North Wales will be the unlikely location in November for an International Rugby Board initiative designed to give tier-two and tier-three countries meaningful rugby between World Cups.
Russia, the United States, Canada, Samoa and Tonga will take part in a two-week series in Colwyn Bay as part of the IRB's £12.7m plan to increase the exposure of countries below tier one.
Samoa play Wales and France in November, Fiji face England and an Ireland XV and Tonga will have Tests against Scotland and Italy as part of the major tours schedule, but the IRB wants to provide more regular matches outside the summer tournaments most tier two and three countries play in.
"The smaller nations brought a lot to the last World Cup and in the past they have tended to be forgotten about between World Cups," said Mark Egan, the IRB's head of development and performance. "We will be paying for the teams to fly in to North Wales, their accommodation and meals, and we will be covering the players' insurance.

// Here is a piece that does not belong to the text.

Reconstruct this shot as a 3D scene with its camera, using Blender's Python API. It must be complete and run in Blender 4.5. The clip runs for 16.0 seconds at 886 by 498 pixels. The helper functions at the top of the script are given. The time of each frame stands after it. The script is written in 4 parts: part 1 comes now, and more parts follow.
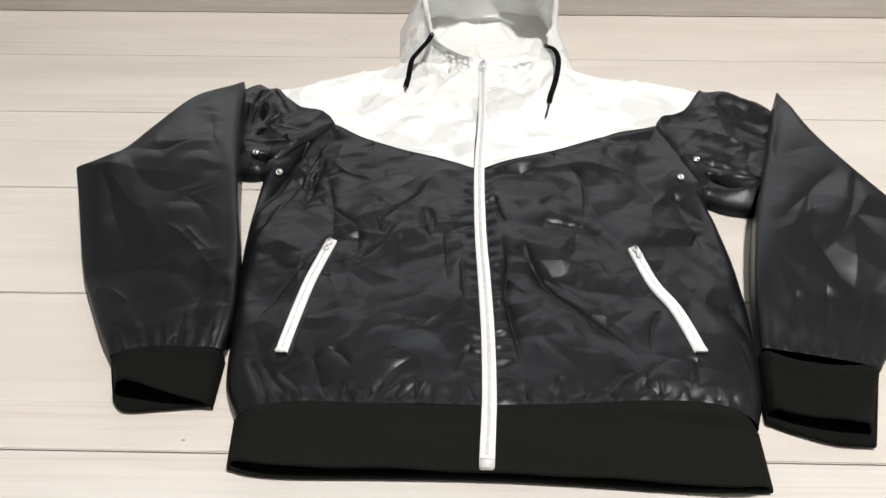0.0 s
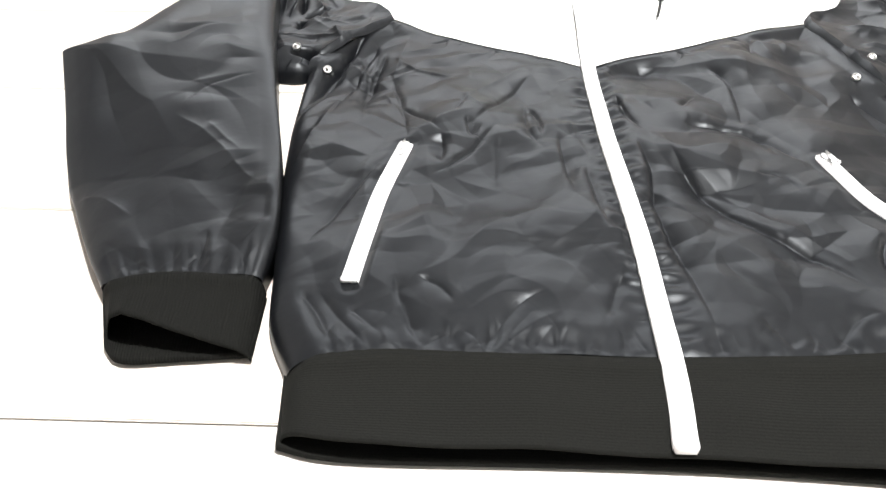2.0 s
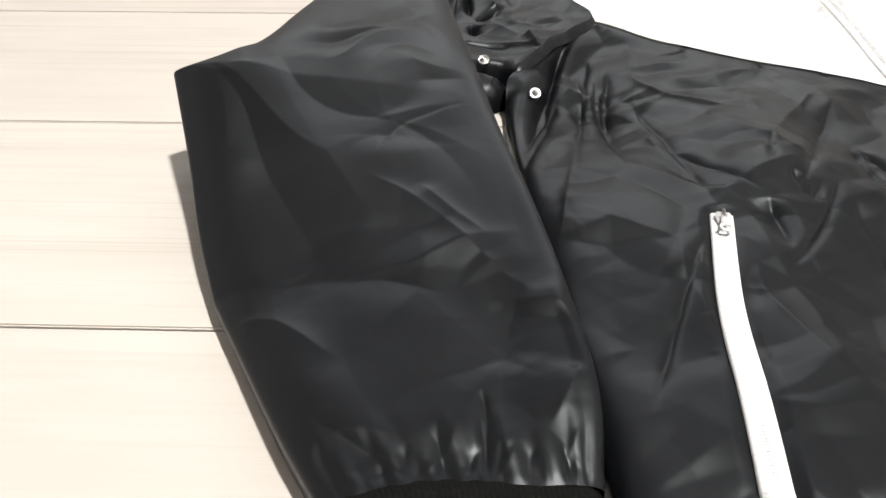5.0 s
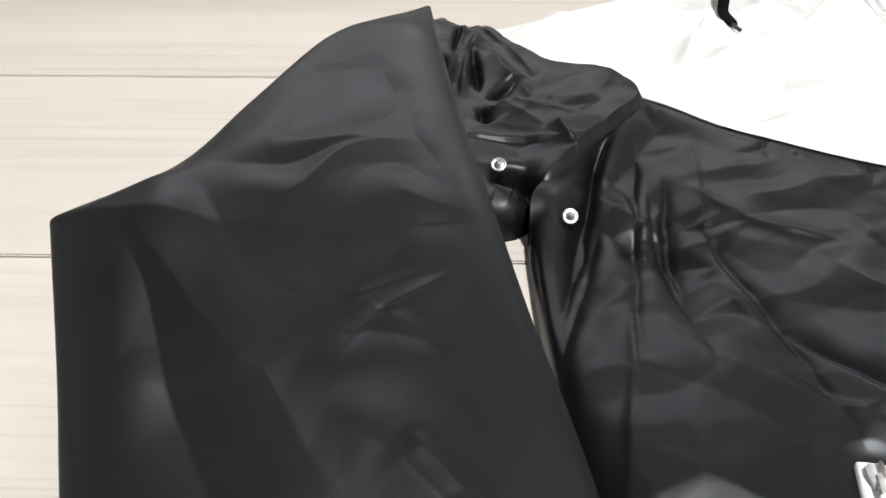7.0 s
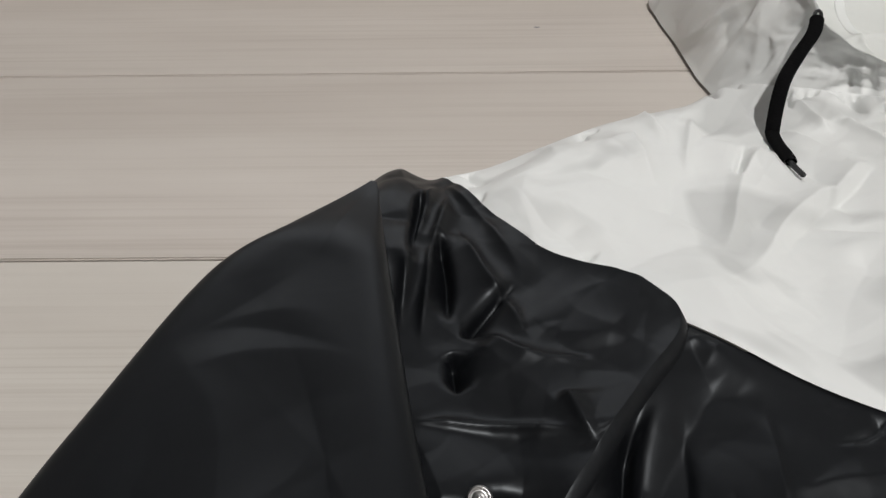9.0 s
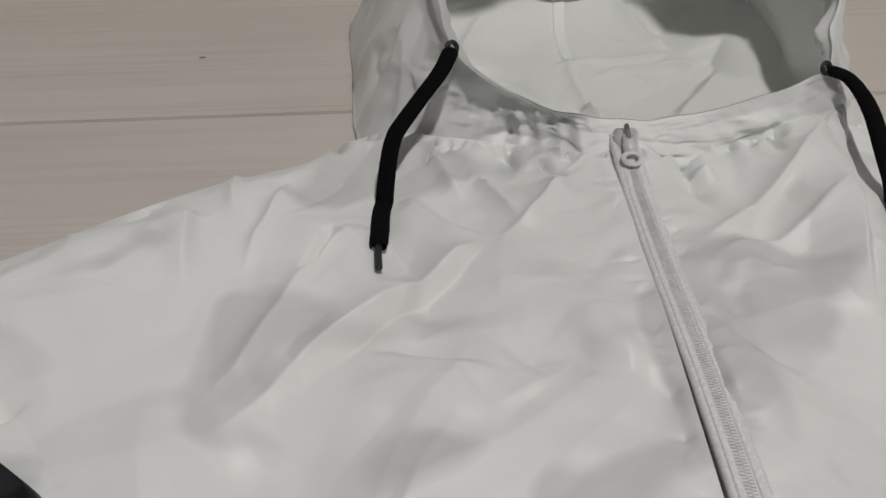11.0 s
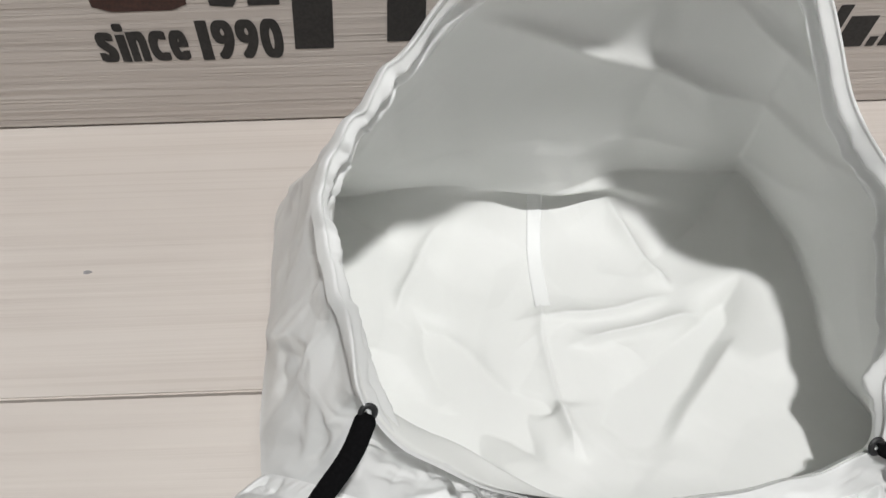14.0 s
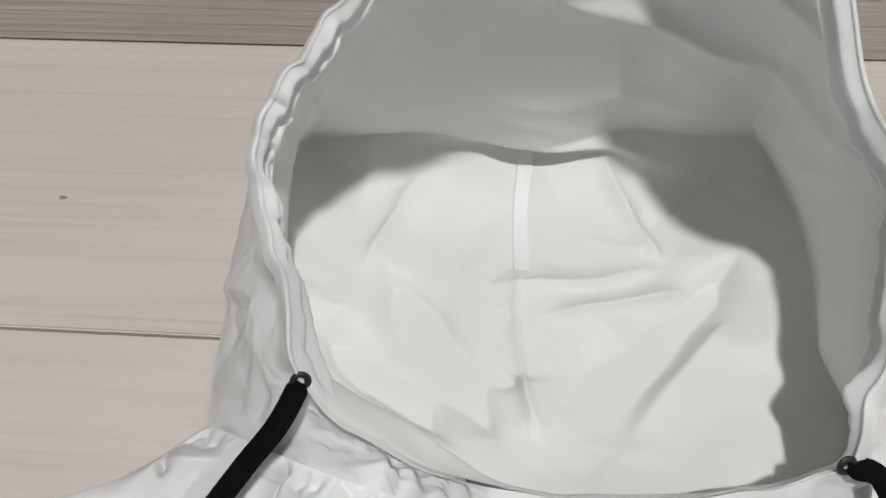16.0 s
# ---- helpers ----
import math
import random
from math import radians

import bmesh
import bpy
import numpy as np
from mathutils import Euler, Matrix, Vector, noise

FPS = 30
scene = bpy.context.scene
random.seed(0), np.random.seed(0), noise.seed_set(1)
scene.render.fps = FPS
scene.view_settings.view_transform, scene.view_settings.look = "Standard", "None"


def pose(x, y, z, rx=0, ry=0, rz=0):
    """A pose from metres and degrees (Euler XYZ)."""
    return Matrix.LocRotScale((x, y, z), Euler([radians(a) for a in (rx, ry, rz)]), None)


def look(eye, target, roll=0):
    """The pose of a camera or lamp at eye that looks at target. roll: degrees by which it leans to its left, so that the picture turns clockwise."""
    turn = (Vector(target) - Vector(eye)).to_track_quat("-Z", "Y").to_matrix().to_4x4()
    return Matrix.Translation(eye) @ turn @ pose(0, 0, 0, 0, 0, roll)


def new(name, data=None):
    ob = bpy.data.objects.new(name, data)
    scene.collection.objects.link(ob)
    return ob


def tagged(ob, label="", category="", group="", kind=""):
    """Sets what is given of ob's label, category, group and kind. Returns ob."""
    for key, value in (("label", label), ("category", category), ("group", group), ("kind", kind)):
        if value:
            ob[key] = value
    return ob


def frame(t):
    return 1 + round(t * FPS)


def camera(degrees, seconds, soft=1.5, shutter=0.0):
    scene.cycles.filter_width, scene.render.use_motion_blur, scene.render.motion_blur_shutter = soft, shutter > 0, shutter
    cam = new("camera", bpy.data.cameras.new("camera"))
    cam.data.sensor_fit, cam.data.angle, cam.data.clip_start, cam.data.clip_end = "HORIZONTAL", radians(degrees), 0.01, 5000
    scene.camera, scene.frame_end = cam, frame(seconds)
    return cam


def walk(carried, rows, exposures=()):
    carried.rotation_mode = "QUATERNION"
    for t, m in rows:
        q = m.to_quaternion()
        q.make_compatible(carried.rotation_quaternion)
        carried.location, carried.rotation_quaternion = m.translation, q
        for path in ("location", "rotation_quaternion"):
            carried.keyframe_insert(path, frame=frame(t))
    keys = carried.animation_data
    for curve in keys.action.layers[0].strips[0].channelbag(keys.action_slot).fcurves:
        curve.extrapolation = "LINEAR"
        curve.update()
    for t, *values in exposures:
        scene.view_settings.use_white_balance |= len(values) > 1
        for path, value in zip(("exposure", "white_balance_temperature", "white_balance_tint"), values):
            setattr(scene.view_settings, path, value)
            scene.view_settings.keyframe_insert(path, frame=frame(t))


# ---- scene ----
cam = camera(58.3, 16.0)
PATH = [
    (0, (-0.018, -0.309, 0.437), (-0.05, 1.289, -0.766), 0.1),
    (0.5, (-0.022, -0.275, 0.382), (-0.053, 1.324, -0.819), 0.3),
    (1, (-0.034, -0.237, 0.33), (-0.067, 1.358, -0.876), 0.3),
    (1.5, (-0.061, -0.216, 0.299), (-0.101, 1.376, -0.911), 0.3),
    (2, (-0.089, -0.196, 0.279), (-0.141, 1.394, -0.933), 0.1),
    (2.5, (-0.136, -0.184, 0.27), (-0.201, 1.403, -0.945), 0.1),
    (3, (-0.172, -0.155, 0.257), (-0.246, 1.432, -0.958), -0.1),
    (3.5, (-0.191, -0.13, 0.244), (-0.262, 1.457, -0.971), -0.1),
    (4, (-0.206, -0.105, 0.229), (-0.27, 1.483, -0.985), -0.1),
    (4.5, (-0.224, -0.059, 0.217), (-0.273, 1.528, -0.999), -0.0),
    (5, (-0.237, -0.021, 0.211), (-0.283, 1.569, -1.001), -0.1),
    (7.5, (-0.24, 0.162, 0.199), (-0.294, 1.731, -1.039), -0.5),
    (8, (-0.241, 0.207, 0.202), (-0.275, 1.768, -1.048), -0.6),
    (8.2, (-0.243, 0.221, 0.207), (-0.273, 1.781, -1.044), -0.6),
    (10.3, (-0.144, 0.357, 0.193), (-0.122, 1.909, -1.068), -1.1),
    (10.5, (-0.119, 0.361, 0.188), (-0.091, 1.923, -1.061), -1.1),
    (11, (-0.067, 0.37, 0.184), (-0.012, 1.915, -1.085), -1.0),
    (11.5, (-0.037, 0.387, 0.178), (0.039, 1.922, -1.102), -1.0),
    (12, (-0.035, 0.423, 0.185), (0.049, 1.937, -1.118), -0.9),
    (12.5, (-0.036, 0.457, 0.205), (0.053, 1.951, -1.121), -0.9),
    (13, (-0.033, 0.489, 0.228), (0.045, 1.953, -1.132), -1.1),
    (13.5, (-0.026, 0.511, 0.236), (0.033, 1.941, -1.161), -1.2),
    (14, (-0.031, 0.534, 0.246), (-0.014, 1.905, -1.21), -1.4),
    (14.5, (-0.031, 0.555, 0.242), (-0.065, 1.876, -1.26), -1.6),
    (15, (-0.027, 0.565, 0.239), (-0.107, 1.84, -1.299), -1.8),
    (15.5, (-0.017, 0.563, 0.244), (-0.122, 1.798, -1.326), -2.0),
    (16, (-0.002, 0.557, 0.241), (-0.123, 1.767, -1.347), -2.2),
]
walk(cam, [(t, look(eye, target, roll)) for t, eye, target, roll in PATH], exposures=[(0, 0.4, 6550, 10), (0.7, 0.55, 6550, 10), (1.5, 1.35, 6450, 10), (2, 1.65, 6450, 10), (2.7, 1.25, 6600, 10), (3.5, 0.85, 6720, 10), (4.5, 0.8, 6660, 10), (7.4, 0.55, 6400, 10), (8, 0.15, 6450, 10), (8.3, -0.05, 6400, 10), (10.3, -0.55, 6480, 10), (11, -0.8, 6480, 10), (11.5, -0.66, 6480, 10), (12.5, -0.3, 6370, 10), (13.5, 0.15, 6290, 10), (14.5, 0.0, 6290, 10), (16, -0.16, 6270, 10)])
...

"The local authority in Colwyn Bay has generously agreed to underwrite some costs and with the double-header matches played over consecutive weekends, it will generate strong interest. We also have Georgia hosting Japan and Fiji for the first time, Canada facing the Maori in Oxford, Romania hosting the USA for the first time and Portugal touring South America."
One issue for the IRB is ensuring that players who are based in Europe are released by their countries if requested. Some clubs are not going to be pleased that players they thought would be available to them for the whole season will be missing matches in the autumn on top of their squad members from the six nations unions.
"The matches are all in the official international window and clubs have to
release players if they are selected," said Egan. "We only become involved if a union makes a complaint to us and we would then step in to resolve the problem."
While the IRB is making a significant financial investment in tier two and three rugby – the only expense it will not be meeting in November is the salaries of players – Olympic status is having an impact.
"Unions are getting access to facilities and expert help in their own countries because we are now an Olympic sport," said Egan. "The Netherlands women's team, for example, has just received an annual budget of €600,000 (£480,000).
"Doors are opening and it is a hugely exciting time for the sport. The Rugby World Cup will always be the key for us because it generates the money that allows us to invest in the world game, but Olympic status is making a difference."